State the number of lines with the string "rows" in them, and nothing else.

--------------------

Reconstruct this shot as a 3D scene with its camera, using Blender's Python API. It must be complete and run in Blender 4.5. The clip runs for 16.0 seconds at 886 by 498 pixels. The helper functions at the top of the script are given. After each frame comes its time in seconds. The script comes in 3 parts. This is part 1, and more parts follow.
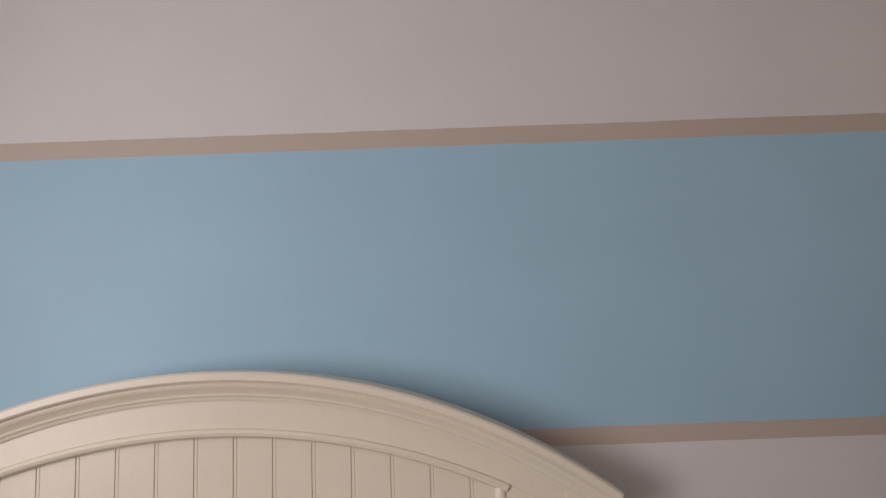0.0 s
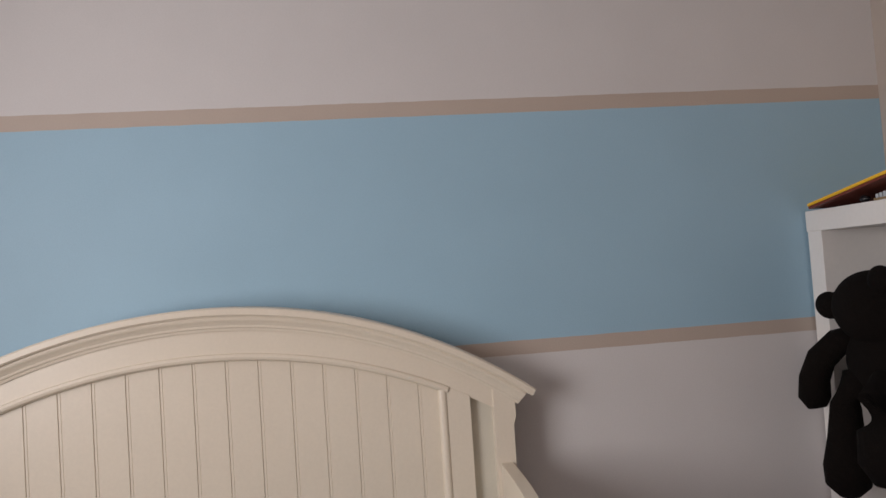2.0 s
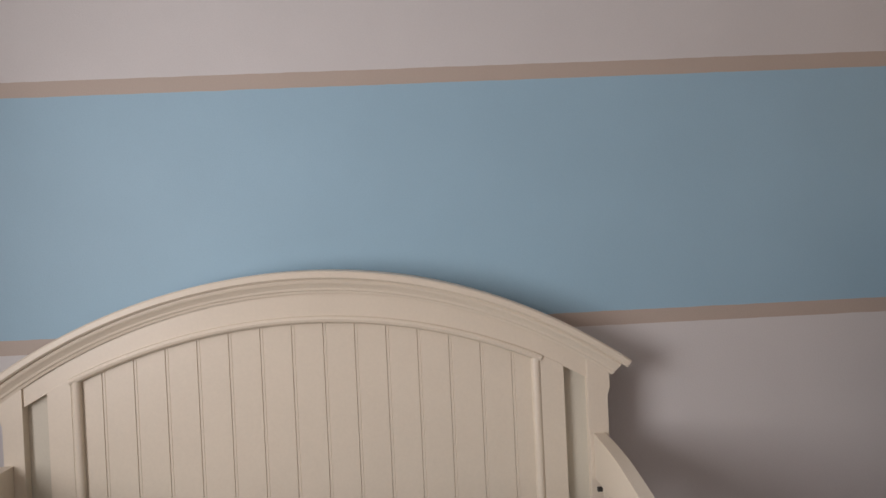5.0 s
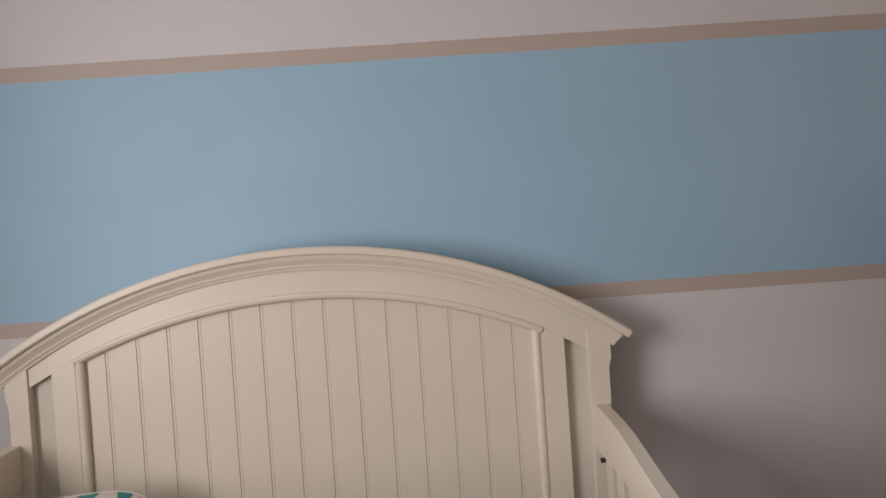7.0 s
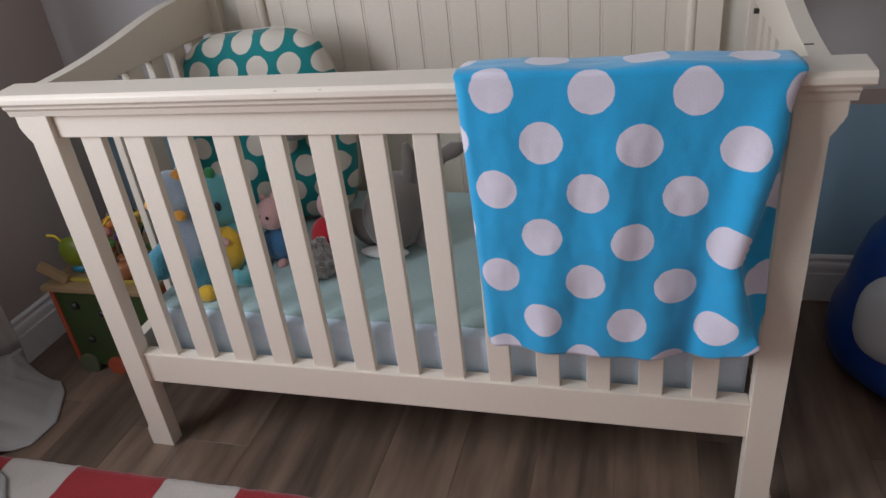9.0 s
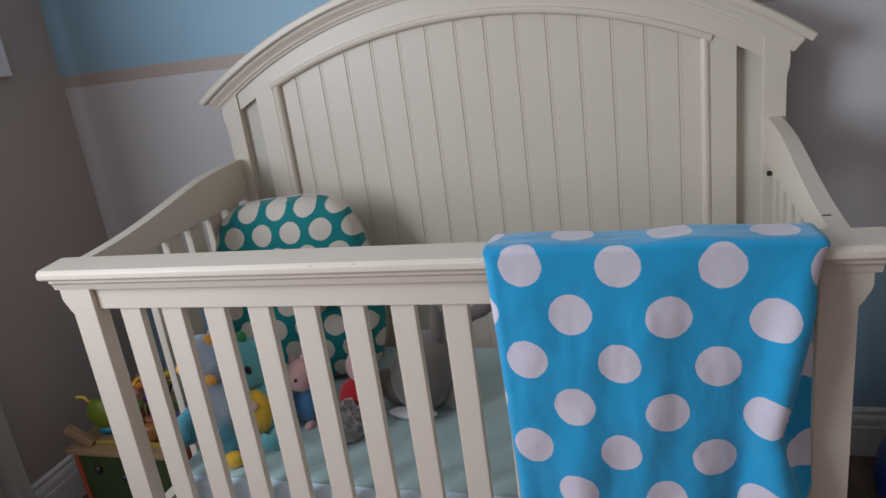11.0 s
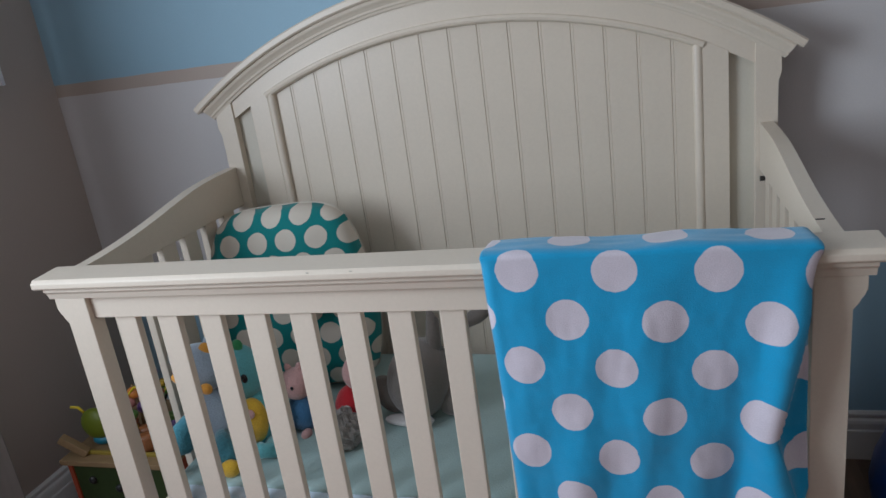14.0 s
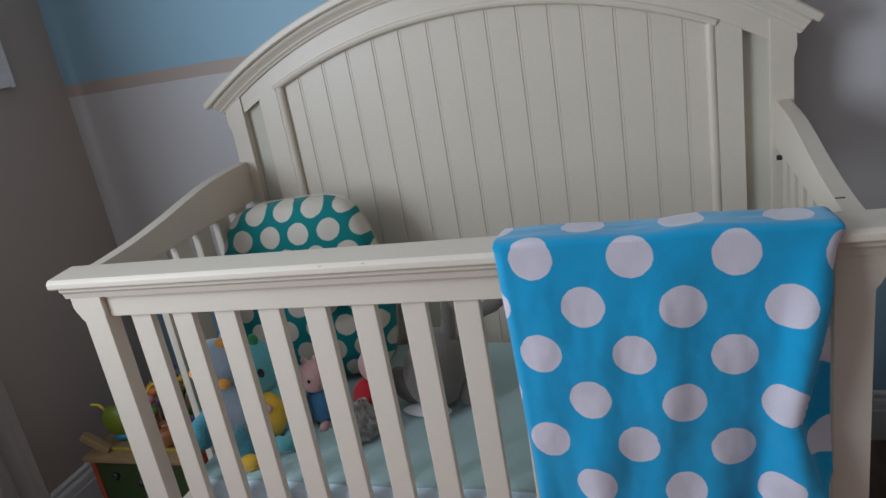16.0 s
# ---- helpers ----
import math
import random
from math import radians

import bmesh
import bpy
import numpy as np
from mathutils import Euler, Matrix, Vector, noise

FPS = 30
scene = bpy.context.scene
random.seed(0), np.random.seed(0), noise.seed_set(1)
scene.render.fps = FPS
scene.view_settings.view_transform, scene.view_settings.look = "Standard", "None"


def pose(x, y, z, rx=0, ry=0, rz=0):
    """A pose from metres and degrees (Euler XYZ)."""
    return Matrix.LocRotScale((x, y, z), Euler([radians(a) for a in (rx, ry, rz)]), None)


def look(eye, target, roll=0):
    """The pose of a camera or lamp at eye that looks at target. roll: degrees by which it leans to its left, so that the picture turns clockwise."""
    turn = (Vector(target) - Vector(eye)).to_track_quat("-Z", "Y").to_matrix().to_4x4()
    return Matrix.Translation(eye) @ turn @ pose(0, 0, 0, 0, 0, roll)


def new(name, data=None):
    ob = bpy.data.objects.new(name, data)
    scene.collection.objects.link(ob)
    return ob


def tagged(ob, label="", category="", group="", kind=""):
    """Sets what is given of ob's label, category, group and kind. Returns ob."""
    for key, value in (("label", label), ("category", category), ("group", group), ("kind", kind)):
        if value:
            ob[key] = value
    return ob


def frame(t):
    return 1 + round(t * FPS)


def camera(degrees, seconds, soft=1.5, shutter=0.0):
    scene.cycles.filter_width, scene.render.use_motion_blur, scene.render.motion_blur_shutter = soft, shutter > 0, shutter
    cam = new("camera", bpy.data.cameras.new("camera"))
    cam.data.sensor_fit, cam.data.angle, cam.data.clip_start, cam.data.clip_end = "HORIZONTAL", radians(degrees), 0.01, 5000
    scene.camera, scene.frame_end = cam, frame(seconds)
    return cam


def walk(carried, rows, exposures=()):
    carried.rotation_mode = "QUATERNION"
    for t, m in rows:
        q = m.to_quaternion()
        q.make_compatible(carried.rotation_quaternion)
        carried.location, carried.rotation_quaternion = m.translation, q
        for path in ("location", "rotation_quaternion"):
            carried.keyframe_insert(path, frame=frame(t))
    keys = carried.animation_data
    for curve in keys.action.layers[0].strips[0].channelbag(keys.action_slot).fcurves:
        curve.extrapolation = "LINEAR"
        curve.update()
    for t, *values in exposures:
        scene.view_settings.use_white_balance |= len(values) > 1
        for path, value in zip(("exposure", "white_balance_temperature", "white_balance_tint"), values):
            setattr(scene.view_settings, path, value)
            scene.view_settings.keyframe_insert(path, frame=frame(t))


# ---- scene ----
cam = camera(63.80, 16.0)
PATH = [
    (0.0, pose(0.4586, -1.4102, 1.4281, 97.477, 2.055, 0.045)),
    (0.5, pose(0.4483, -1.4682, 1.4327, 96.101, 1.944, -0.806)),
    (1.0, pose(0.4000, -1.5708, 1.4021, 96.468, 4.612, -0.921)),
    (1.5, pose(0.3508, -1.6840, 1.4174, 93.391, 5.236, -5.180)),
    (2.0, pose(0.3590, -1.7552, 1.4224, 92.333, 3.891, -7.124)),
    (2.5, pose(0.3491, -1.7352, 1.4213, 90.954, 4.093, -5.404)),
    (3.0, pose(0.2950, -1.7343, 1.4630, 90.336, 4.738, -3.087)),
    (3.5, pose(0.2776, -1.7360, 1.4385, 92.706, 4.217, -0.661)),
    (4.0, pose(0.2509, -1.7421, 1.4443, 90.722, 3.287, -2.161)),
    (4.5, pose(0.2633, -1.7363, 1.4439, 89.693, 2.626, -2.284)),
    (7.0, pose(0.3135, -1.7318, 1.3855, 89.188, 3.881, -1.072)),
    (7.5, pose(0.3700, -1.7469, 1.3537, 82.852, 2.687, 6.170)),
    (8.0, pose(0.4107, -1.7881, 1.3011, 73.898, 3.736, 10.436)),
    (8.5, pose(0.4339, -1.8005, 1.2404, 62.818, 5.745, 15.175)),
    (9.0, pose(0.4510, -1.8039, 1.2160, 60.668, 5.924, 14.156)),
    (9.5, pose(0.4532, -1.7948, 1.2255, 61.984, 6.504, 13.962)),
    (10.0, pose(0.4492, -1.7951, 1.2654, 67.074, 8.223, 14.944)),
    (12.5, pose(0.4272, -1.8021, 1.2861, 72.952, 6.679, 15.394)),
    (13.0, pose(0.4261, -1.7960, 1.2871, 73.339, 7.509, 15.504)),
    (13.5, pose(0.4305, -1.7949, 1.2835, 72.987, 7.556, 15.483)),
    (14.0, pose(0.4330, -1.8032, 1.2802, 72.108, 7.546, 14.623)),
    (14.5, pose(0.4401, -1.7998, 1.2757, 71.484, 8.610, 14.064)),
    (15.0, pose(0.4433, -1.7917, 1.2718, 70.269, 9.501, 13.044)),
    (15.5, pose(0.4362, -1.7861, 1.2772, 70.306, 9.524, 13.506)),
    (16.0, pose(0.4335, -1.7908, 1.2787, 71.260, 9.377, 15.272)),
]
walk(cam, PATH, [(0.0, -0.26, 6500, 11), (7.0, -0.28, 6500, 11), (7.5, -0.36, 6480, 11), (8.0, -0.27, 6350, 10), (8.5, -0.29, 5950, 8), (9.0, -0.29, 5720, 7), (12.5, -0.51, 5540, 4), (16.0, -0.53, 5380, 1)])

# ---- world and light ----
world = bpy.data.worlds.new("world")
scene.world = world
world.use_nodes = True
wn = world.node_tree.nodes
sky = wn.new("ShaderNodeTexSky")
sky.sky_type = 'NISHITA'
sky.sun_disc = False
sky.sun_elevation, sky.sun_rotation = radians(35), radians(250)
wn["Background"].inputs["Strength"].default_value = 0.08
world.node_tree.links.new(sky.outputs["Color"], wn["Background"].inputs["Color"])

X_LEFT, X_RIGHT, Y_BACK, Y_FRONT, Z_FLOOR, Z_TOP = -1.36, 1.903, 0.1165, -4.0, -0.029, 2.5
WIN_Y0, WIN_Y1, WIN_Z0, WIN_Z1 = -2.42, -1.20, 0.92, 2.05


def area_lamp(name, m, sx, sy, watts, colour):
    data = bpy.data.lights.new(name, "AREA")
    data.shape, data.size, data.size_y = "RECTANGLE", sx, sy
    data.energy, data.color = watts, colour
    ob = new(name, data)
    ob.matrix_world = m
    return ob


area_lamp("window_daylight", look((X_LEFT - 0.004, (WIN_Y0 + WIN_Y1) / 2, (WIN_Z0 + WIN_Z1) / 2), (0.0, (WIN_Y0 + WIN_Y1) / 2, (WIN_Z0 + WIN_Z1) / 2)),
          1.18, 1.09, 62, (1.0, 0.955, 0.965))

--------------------

--- Result for this exercise ---
2